*Given information*.
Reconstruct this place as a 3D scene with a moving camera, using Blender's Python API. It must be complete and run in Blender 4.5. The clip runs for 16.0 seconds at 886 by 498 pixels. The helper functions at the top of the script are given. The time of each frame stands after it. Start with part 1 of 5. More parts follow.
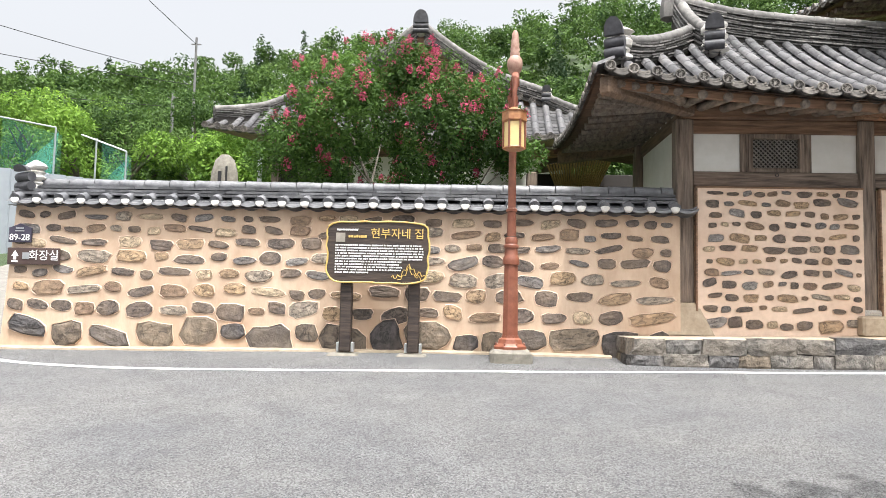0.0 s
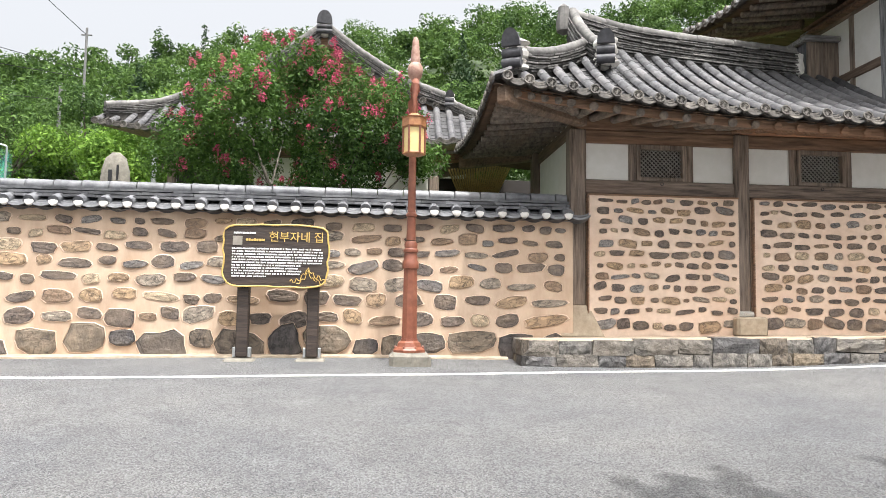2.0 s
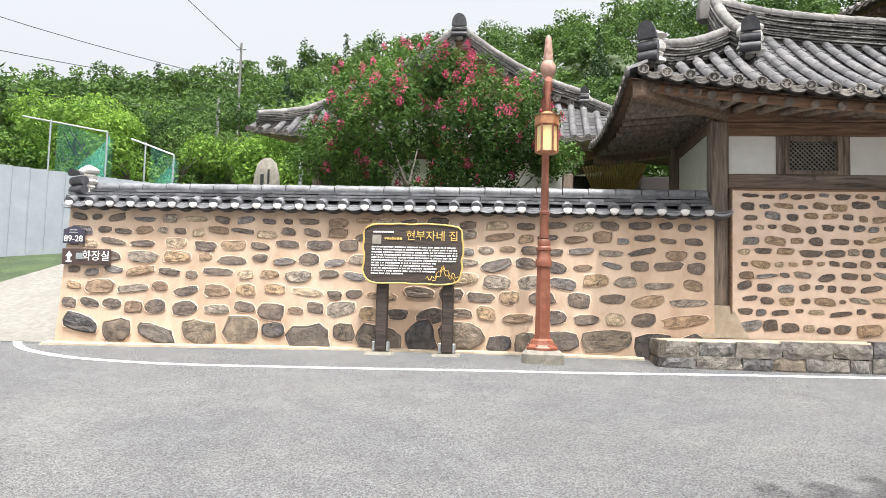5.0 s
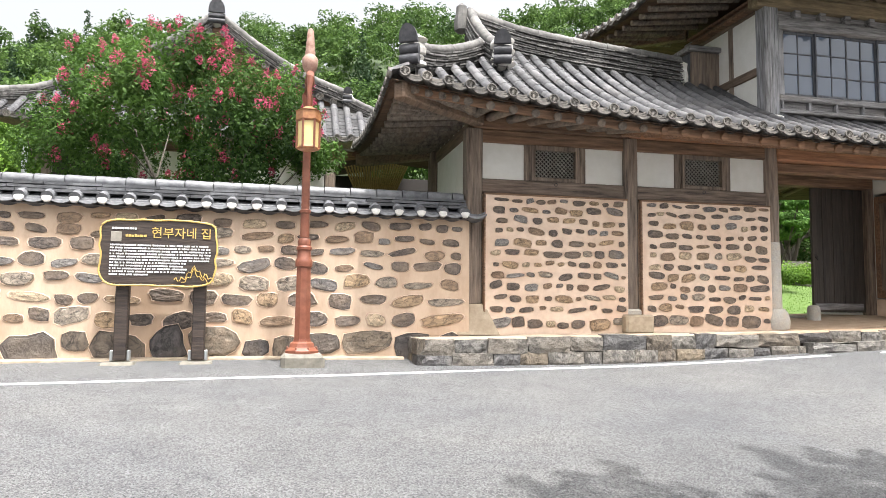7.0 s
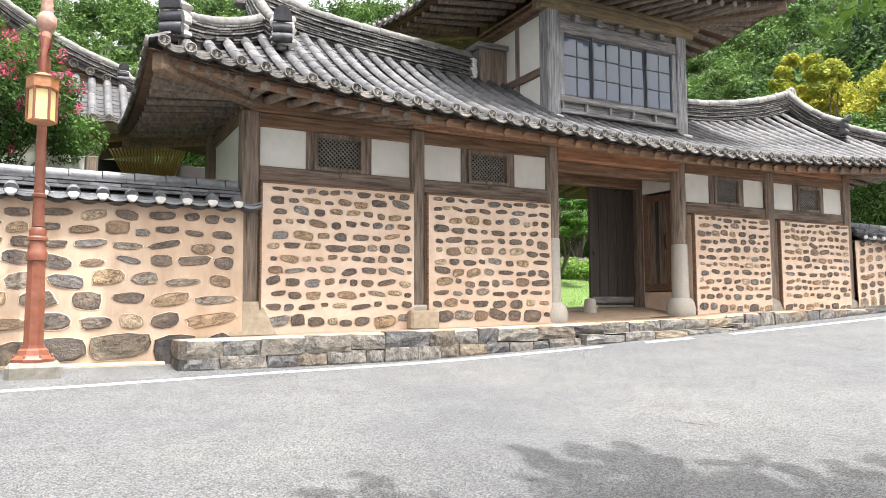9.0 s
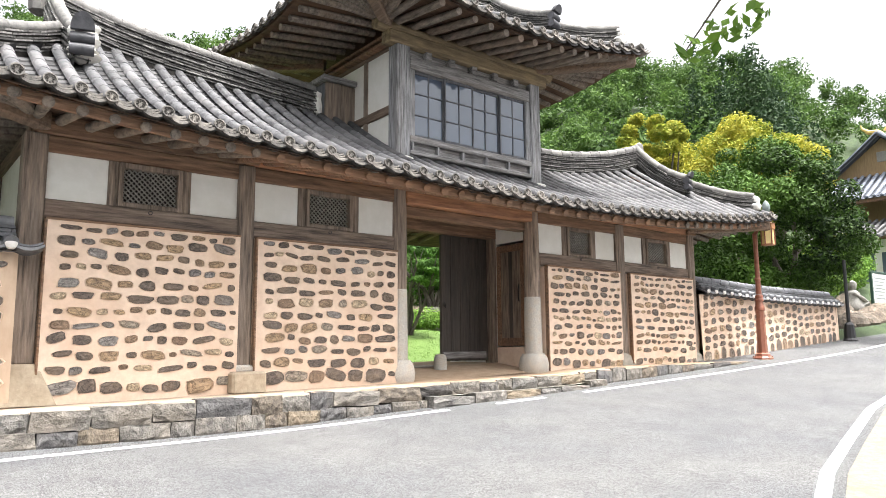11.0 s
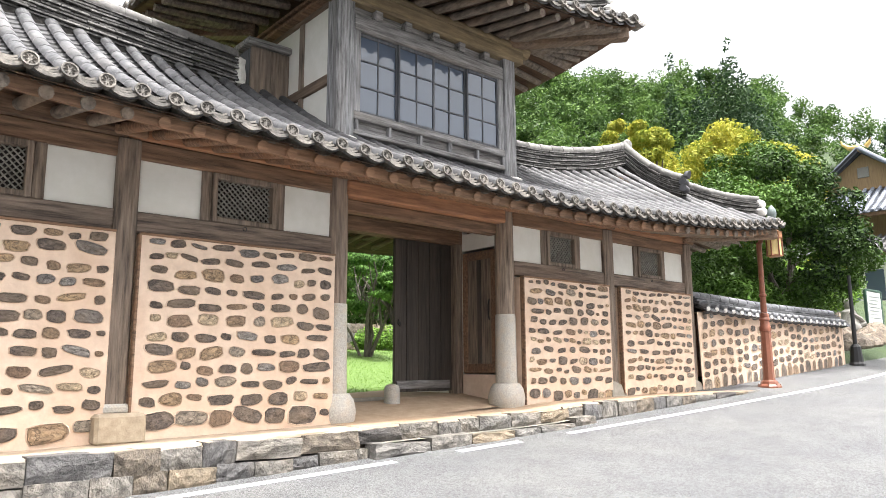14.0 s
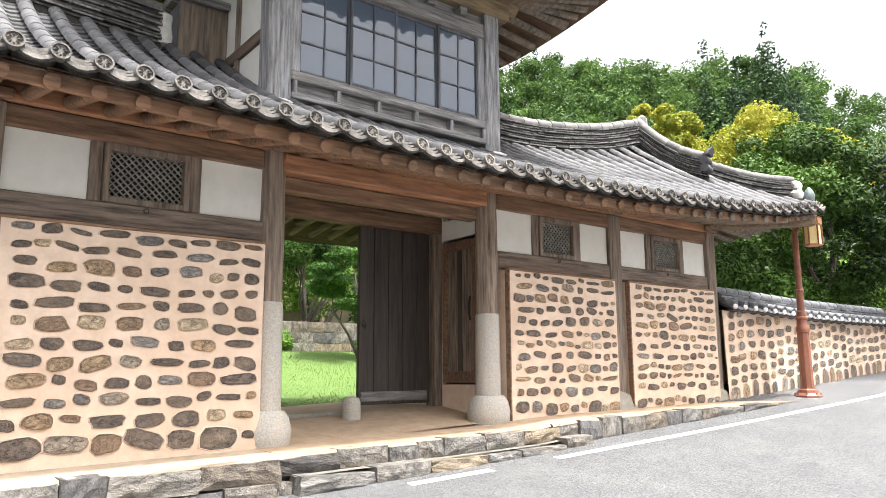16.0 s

*Task*. Reproduce all of the material exactly, apart from the pictures.

*Response to the exercise*.
Reconstruct this place as a 3D scene with a moving camera, using Blender's Python API. It must be complete and run in Blender 4.5. The clip runs for 16.0 seconds at 886 by 498 pixels. The helper functions at the top of the script are given. The time of each frame stands after it. Start with part 1 of 5. More parts follow.
0.0 s
2.0 s
5.0 s
7.0 s
9.0 s
11.0 s
14.0 s
16.0 s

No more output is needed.